[PATCH 2/2] mount: -T OTHERTAB support
Isaac Dunham
ibid.ag at gmail.com
Sun Mar 15 05:01:59 UTC 2015
On Sun, Mar 15, 2015 at 02:43:15AM +0100, Harald Becker wrote:
> Hi Isaac,
>
> the fstab approach has one big cave-eat, which got me awy from that idea: he
> format of fstab does not allow to specify the owner, group and permissions
> of newly created mount points, but if you like / need to do some kind of
Do you mean as in the permissions of the root of the mount:
mount -o uid=xxxx,gid=xxxx,mode=0700
or as in the permissions of the mountpoint itself, as entered in the
filesystem where it's found:
mount -o x-mount.mkdir=0700
which is always root:root since it is disallowed for non-root users, but
does *not* affect the permissions or ownership of the filesystem that is
mounted there.
In fact, you can create a mode 0000 directory and mount a user-accessible
filesystem there.
I will readily admit that most of that may not be something that many
people can come up with off the top of their head. I happen to have
just spent a large part of the day reading up on that sort of thing.
Note the x-mount.mkdir option isn't supported by Busybox yet; I've looked
at the code but haven't figured out how to do it yet.
(We also need to ignore x-* other than that, just to handle fstab properly.)
> restriction management, you always need to do some extra work to setup this
> information, but this scatters around the information into separate places
> :(
>
> So how does your fstab approach may help to fix this problem?
Between uid/gid/mode and x-mount.mkdir, you can do a lot.
To deal with message queues (no /dev/mqueue in Jessie OOTB),
I'd just add this line to /etc/vfstab below /dev:
mqueue /dev/mqueue mqueue x-mount.mkdir=1300 0 0
And it should show up properly, rw, sticky bit set, ...
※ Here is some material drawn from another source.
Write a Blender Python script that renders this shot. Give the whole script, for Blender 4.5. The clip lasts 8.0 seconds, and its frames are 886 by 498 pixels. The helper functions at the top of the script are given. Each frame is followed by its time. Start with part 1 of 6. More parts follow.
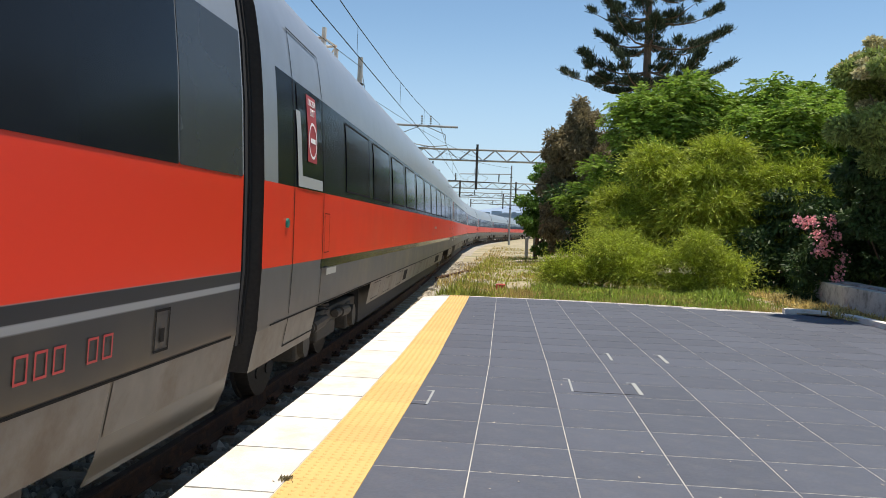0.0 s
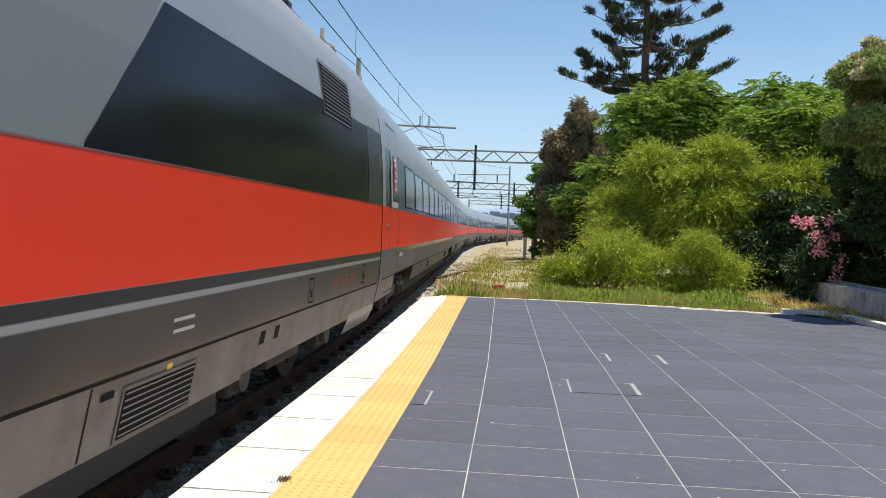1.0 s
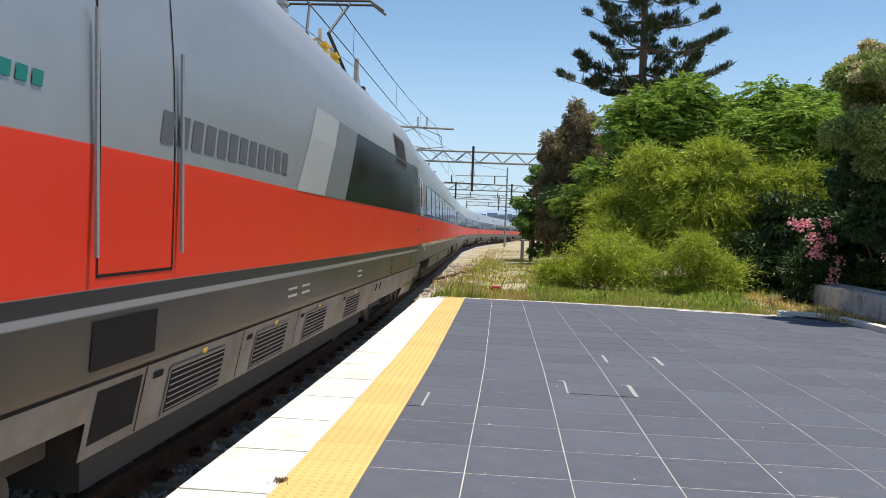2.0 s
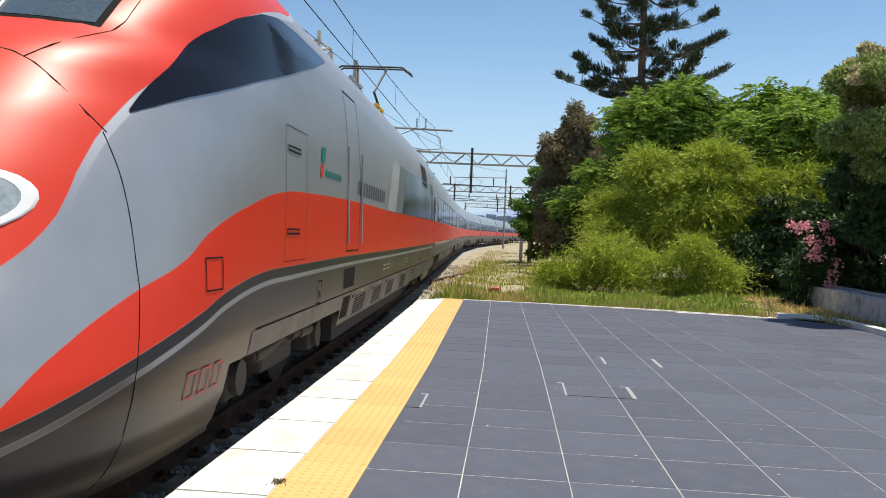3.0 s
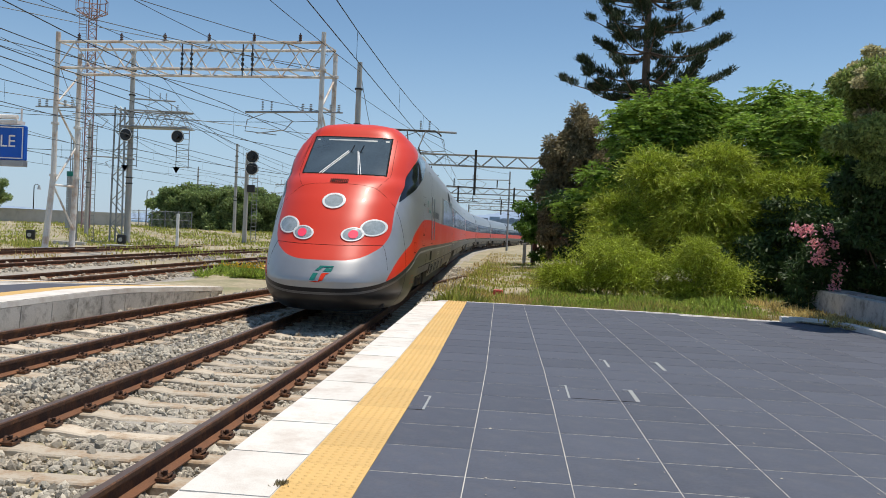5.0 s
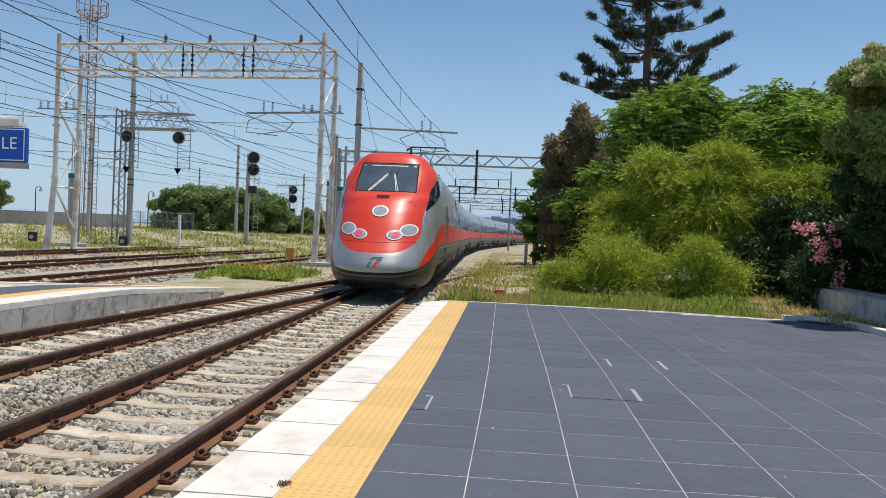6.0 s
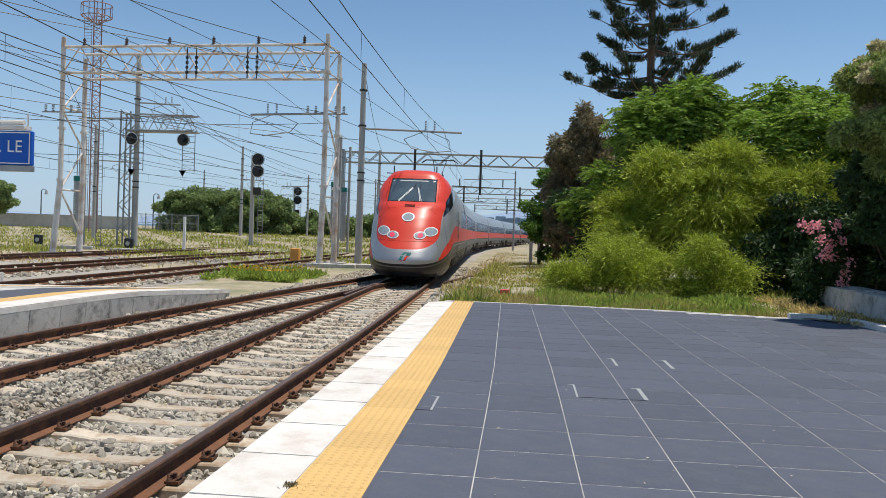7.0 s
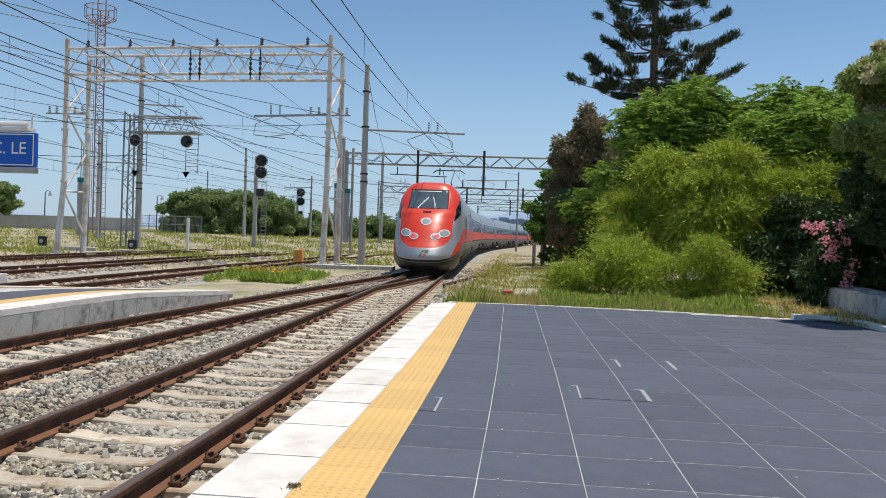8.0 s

Mode 1300 would mean that no files are allowed to be created there
before mounting/after unmount, but root has permissions to check its
contents (despite being able to do so anyhow).
The sticky bit being set is typically a good thing, but probably
meaningless here.
On a typical system, this would be done by hand, with a service file
or adding "mkdir /dev/mqueue && mount -t mqueue /dev/mqueue" to a
script.
> ... beside that i think it's always a good idea to have the possibility to
> overwrite the name of the default table (e.g. when your root file system
> including etc is read only).
That's a very good point, which I had not thought about.